MB: What motivated the businesses outside of the TNW operations?
PdL: All products and services we’ve built have something to do with TNW. A simple example is that we built our own B2B ticketing platform to handle registrations for our events, because we weren’t happy with the options out there. Don’t get me wrong, there are great ticketing platforms out there, but nobody really solves the problems for B2B events, that’s just a different ball game. When lots of other B2B events were asking if they could use the same solution we turned it into its own product (Paydro) in a separate entity with its own team.
We see TNW as a tech media company. I put the word “tech” first as its essential to our strategy. Aside from great content our dev team creates new tools and services that help the site grow.
MB: How important is it for an online publisher to have a conference component?
PdL: A publisher has multiple business models, one of them can be events and conferences but it doesn’t always makes sense.

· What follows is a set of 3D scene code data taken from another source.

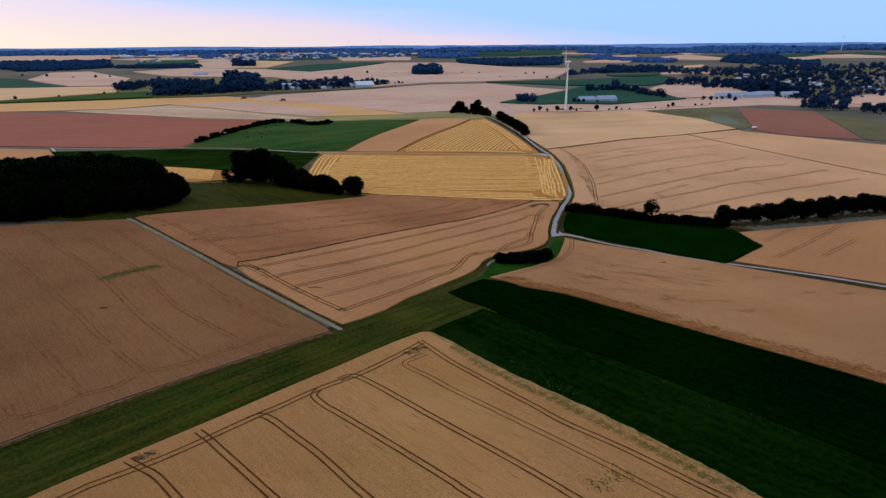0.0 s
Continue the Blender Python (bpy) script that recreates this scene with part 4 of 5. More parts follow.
def streaks(key, mat, count, a, b, spread, way, long=(3.0, 11.0), wide=(0.1, 0.28)):
    """Thin broken streaks along the drill rows, strewn about the line a-b."""
    verts, faces = [], []
    ux, uy = math.cos(way), math.sin(way)
    lift = FIELD[key]["lift"] + 0.04
    for _ in range(count):
        t, off = random.random(), random.gauss(0, spread * 0.6)
        x, y = a[0] + (b[0] - a[0]) * t, a[1] + (b[1] - a[1]) * t
        d = math.hypot(b[0] - a[0], b[1] - a[1])
        x, y = x - (b[1] - a[1]) / d * off, y + (b[0] - a[0]) / d * off
        n, drift = random.randrange(3, 7), random.uniform(-0.04, 0.04)
        run, w = random.uniform(*long), random.uniform(*wide)
        rail = []
        for k in range(n + 1):
            s = run * (k / n - 0.5)
            h = w * (0.15 if k in (0, n) else random.uniform(0.4, 1.2))
            cx, cy = x + ux * s - uy * (s * drift + random.uniform(-0.1, 0.1)), y + uy * s + ux * (s * drift + random.uniform(-0.1, 0.1))
            rail.append(((cx - uy * h, cy + ux * h), (cx + uy * h, cy - ux * h)))
        if not all(inside(p, OUTLINE[key]) for pair in rail for p in pair):
            continue
        o = len(verts)
        for pair in rail:
            for p in pair:
                verts.append((p[0], p[1], lie(*p) + lift))
        faces += [(o + 2 * k, o + 2 * k + 1, o + 2 * k + 3, o + 2 * k + 2) for k in range(n)]
    part("crop_streak", mesh_of("crop_streak", verts, faces, M[mat]), None, FIELD[key])


def even(pts, gap):
    """Places every so many metres along a line."""
    line, out, left = curve_through(pts, 0.5), [], 0.0
    for a, b in zip(line, line[1:]):
        left -= (b - a).length
        if left <= 0:
            out.append((a.x, a.y))
            left += gap
    return out


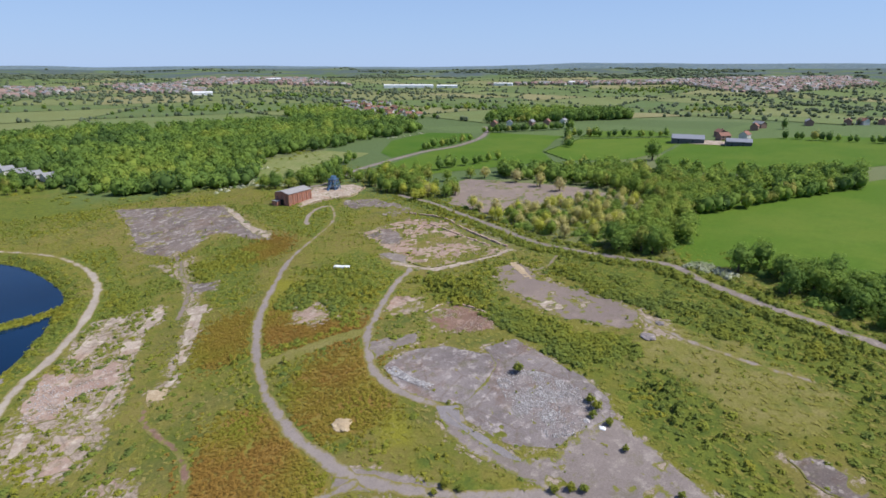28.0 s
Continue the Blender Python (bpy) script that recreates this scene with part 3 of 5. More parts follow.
# ---- ground, lake, tracks, old slabs ----
def build_ground():
    X, Y = np.meshgrid(GX, GY)
    nx, ny = len(GX), len(GY)
    j, i = np.meshgrid(np.arange(ny - 1), np.arange(nx - 1), indexing="ij")
    a = (j * nx + i).ravel()
    V = np.c_[X.ravel(), Y.ravel(), GZ.ravel()]
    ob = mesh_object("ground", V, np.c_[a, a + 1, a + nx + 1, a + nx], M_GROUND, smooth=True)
    x, y = V[:, 0], V[:, 1]
    wild = inside(x, y, np.array([(-420, -200), (330, -200), (330, 200), (290, 300), (300, 420), (240, 520), (120, 560), (90, 720), (-60, 780), (-230, 720), (-310, 930), (-350, 1100), (-620, 1400), (-1000, 1500), (-1400, 1300), (-1000, 500), (-600, -200)], float))
    wild = ease((wild + 20) / 50 + 0.2 * fbm(x, y, 60, 8))
    # share of wooded, haze-tinted ground, growing with distance
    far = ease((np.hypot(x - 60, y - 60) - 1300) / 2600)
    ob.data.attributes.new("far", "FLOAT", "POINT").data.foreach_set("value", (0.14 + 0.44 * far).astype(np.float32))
    ob.data.attributes.new("wild", "FLOAT", "POINT").data.foreach_set("value", wild.astype(np.float32))
    tagged(ob, "rough grassland and farmland rolling to hills", "ground", kind="structure")
    return ob


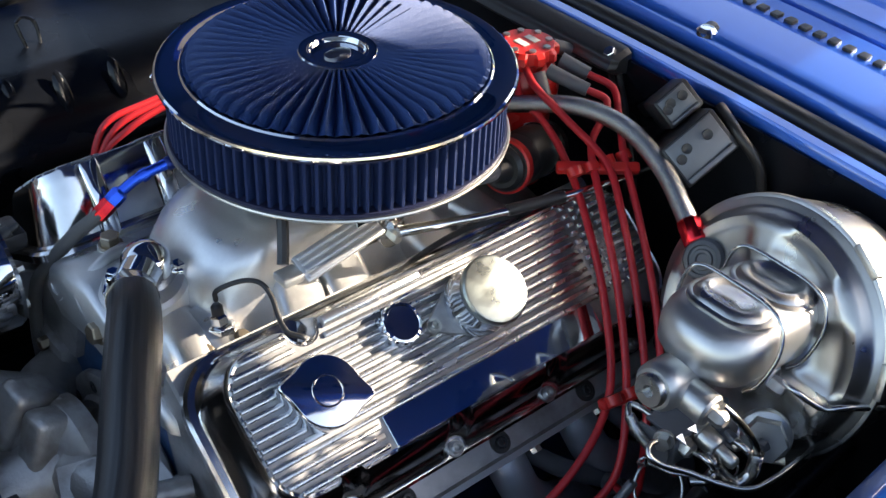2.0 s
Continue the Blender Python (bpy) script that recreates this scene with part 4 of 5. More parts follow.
def build_air_cleaner():
    g = thing("air_cleaner", (0, 0, 0.925), "round air cleaner with blue pleated filter and chrome lid", "air cleaner")
    mid = (0.003, -0.002, 0)
    part("base_plate", lathe([(0.05, 0.927), (0.165, 0.927), (0.176, 0.9288), (0.1788, 0.9302), (0.1795, 0.932), (0.1787, 0.9336), (0.177, 0.934), (0.05, 0.933)], mid, seg=128), STEEL, g, "plated base plate", 30)
    part("neck", lathe([(0.066, 0.918), (0.066, 0.926), (0.05, 0.926), (0.05, 0.918)], (0, 0, 0), seg=32), CAST_DULL, g)

    def pleat(n, r0, r1, z0, z1):
        bm = bmesh.new()
        lo, hi = [], []
        for k in range(n * 4):
            r = (r0, r1, r1, r0)[k % 4]
            a = 2 * math.pi * k / (n * 4)
            lo.append(bm.verts.new((mid[0] + r * math.cos(a), mid[1] + r * math.sin(a), z0)))
            hi.append(bm.verts.new((mid[0] + r * math.cos(a), mid[1] + r * math.sin(a), z1)))
        for k in range(n * 4):
            q = (k + 1) % (n * 4)
            bm.faces.new((lo[k], lo[q], hi[q], hi[k]))
        return bm
    part("filter_element", pleat(94, 0.164, 0.1742, 0.9345, 0.9965), FILTER, g, "blue pleated cotton element, darkened for shade", 20)
    part("lower_seal", lathe([(0.158, 0.933), (0.1765, 0.933), (0.1765, 0.938), (0.158, 0.938)], mid, seg=96), FILTER_DARK, g)
    part("upper_seal", lathe([(0.158, 0.9935), (0.1765, 0.9935), (0.1765, 0.9995), (0.158, 0.9995)], mid, seg=96), FILTER_DARK, g)
    part("lid_ring", lathe([(0.15, 0.9985), (0.181, 0.9985), (0.1832, 1.0), (0.1838, 1.0022), (0.183, 1.0046), (0.181, 1.0058), (0.1785, 1.0056), (0.1765, 1.0052), (0.163, 1.0068), (0.1585, 1.0074), (0.1568, 1.009), (0.1548, 1.0092), (0.153, 1.0076), (0.152, 1.005)], mid, seg=144), CHROME, g, "chrome lid ring with rolled edges", 30)
    # radial pleats of the breathing lid
    bm = bmesh.new()
    n = 58
    cols = []
    for k in range(2 * n):
        a = 2 * math.pi * k / (2 * n)
        high = k % 2 == 0
        row = []
        for s in (0.0, 0.08, 0.3, 0.6, 0.9, 0.97, 1.0):
            r = 0.036 + (0.1545 - 0.036) * s
            amp = (0.0024 + 0.0078 * s) * (1 if s < 0.93 else (0.55 if s < 0.99 else 0.1))
            z = 1.0128 + 0.003 * (1 - s) + (amp if high else -amp) * 0.85 - (0.002 if s > 0.95 else 0)
            row.append(bm.verts.new((mid[0] + r * math.cos(a), mid[1] + r * math.sin(a), z)))
        cols.append(row)
    for a, b in zip(cols, cols[1:] + cols[:1]):
        for k in range(len(a) - 1):
            bm.faces.new((a[k], a[k + 1], b[k + 1], b[k]))
    part("top_element", bm, FILTER_TOP, g, "blue radially pleated top element, lightened for light", 15)
    part("hub", lathe([(0.0395, 1.012), (0.0412, 1.0145), (0.0408, 1.0172), (0.0395, 1.0184), (0.0378, 1.0186), (0.0312, 1.0182), (0.0302, 1.0188), (0.0288, 1.0188), (0.0282, 1.0178), (0.0276, 1.013), (0.026, 1.012), (0.0, 1.0115)], mid, seg=64), CHROME, g, "chrome centre dish", 22)
    part("wing_nut", lathe([(0.0115, 1.0115), (0.0115, 1.0142), (0.0075, 1.0158), (0.0, 1.0162)], mid, seg=24, wave=lambda a, i: 1 + (0.3 * math.cos(2 * a) if i < 2 else 0)), STEEL, g)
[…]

There are so many events out there, but not many qualitative and financially healthy ones.
MB: Do you think all tech news sites need to be active in the startup space?
Startups are hot and interesting, but 9 out of 10 startups created today are not in business anymore by this time next year. There are a lot of BS companies out there. It’s up to the tech news sites to filter the good from the irrelevant. I think being a startup is actually not that cool per se, being a young and innovative company… that’s cool. Growing it to a billion dollar company… even cooler. The majority of people interested in tech are not interested in startups per se, they do want to know about the startups that have grown beyond the startup phase, so I would totally understand a tech news site that would not be active in the startup scene.
MB: What do you look for in a tech startup?
PdL: No surprises here. Good team, great product, solid business model and passion.